A prompt can be changed instantly. A building cannot. Decisions made early in a project affect cost, structure, planning, public experience, environmental performance and the way a place is understood. The ease of producing an option increases the importance of choosing well.

This may be the real shift.

For a long time, the visible effort of architecture was tied to production: drawings, models, images, documents and presentations. AI changes that relationship. It makes some forms of production faster and more accessible. The value of the architect becomes less easily measured by the number of options produced and more clearly measured by the quality of the decisions made.

The architect’s role becomes more explicit. The work lies in recognising the idea that can survive development.

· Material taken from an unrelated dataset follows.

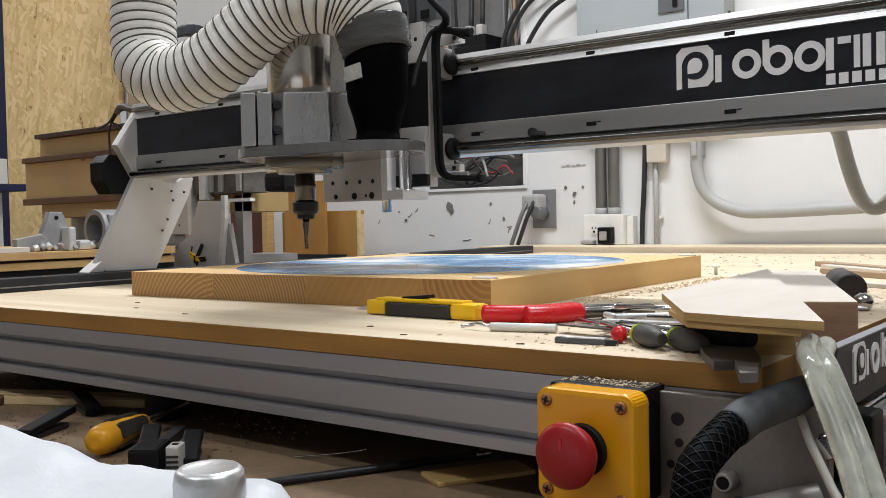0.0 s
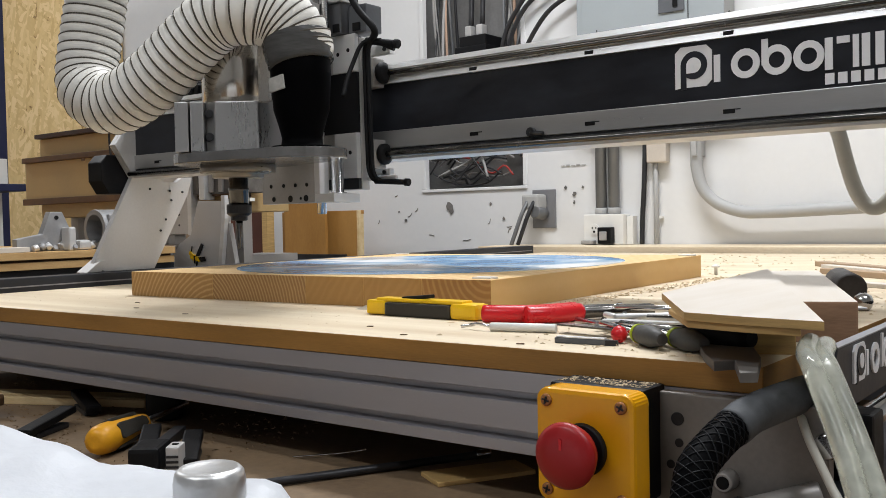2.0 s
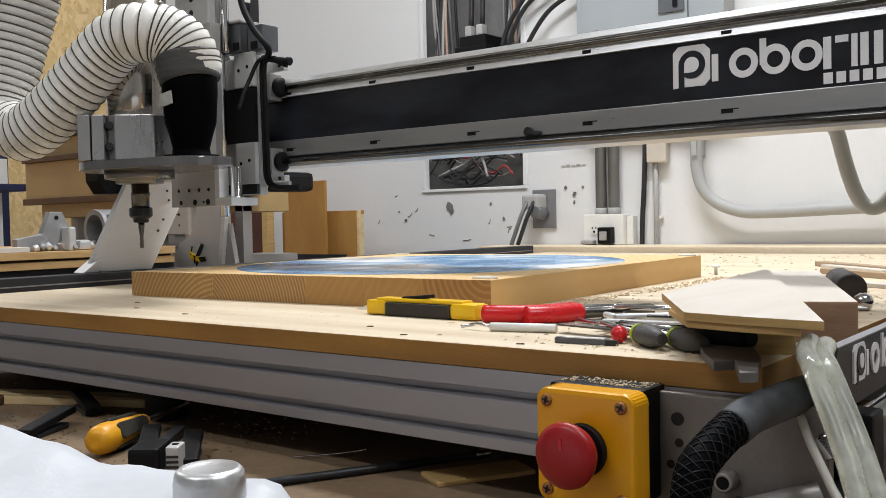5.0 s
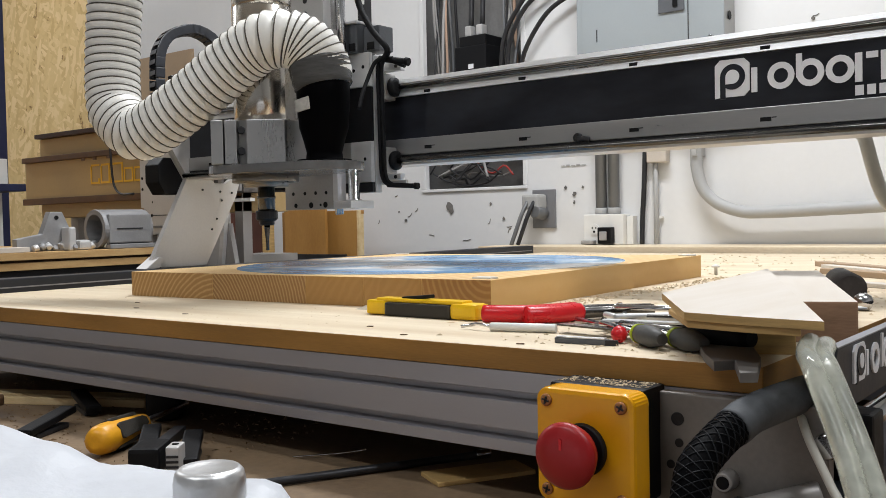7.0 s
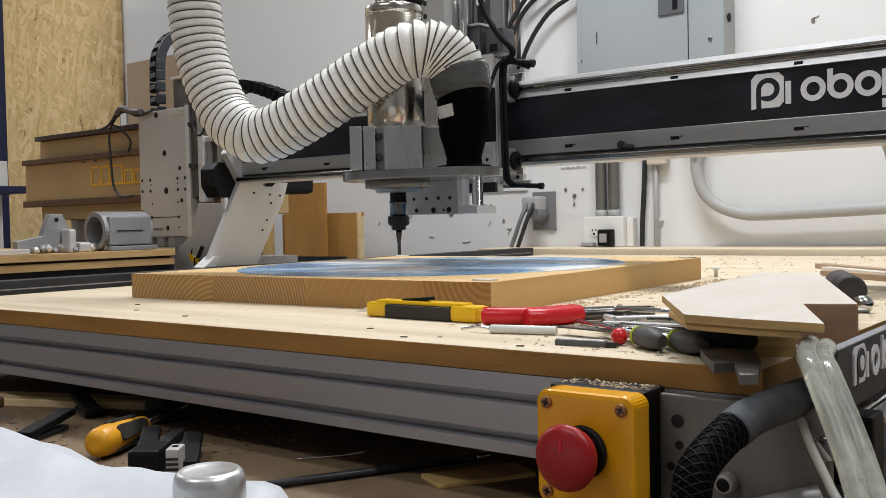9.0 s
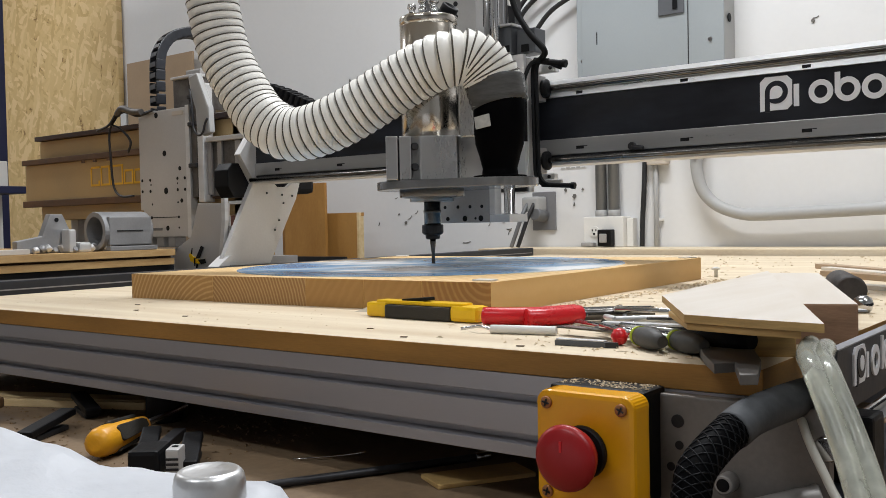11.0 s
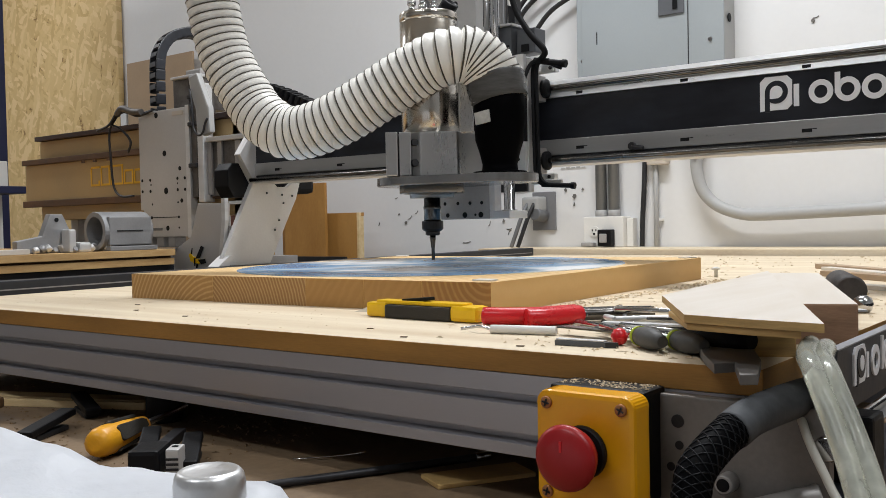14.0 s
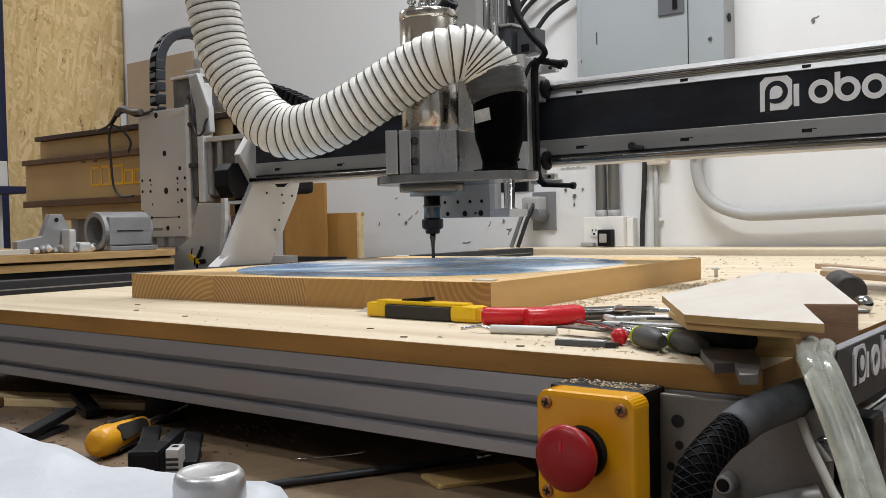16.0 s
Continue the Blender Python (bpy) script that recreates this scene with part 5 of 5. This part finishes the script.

What will this decision do to the brief? What will it do to the structure? What will it do to the experience of arrival, movement, light, material, climate, cost and public meaning? What will remain true when the image is gone?

These are not questions a tool can settle on its own. They require responsibility for consequence.

What deserves to remain

The development of the new website changed SCA’s understanding of AI. It also clarified something about architectural practice.

The generation of ideas is only one part of concept design. The harder task is evaluation: recognising which ideas have depth, which have only appearance, and which can survive the pressure of development.

That is the architecture of judgement.

It is the work that happens between possibility and resolution. It is the discipline of deciding what deserves to remain.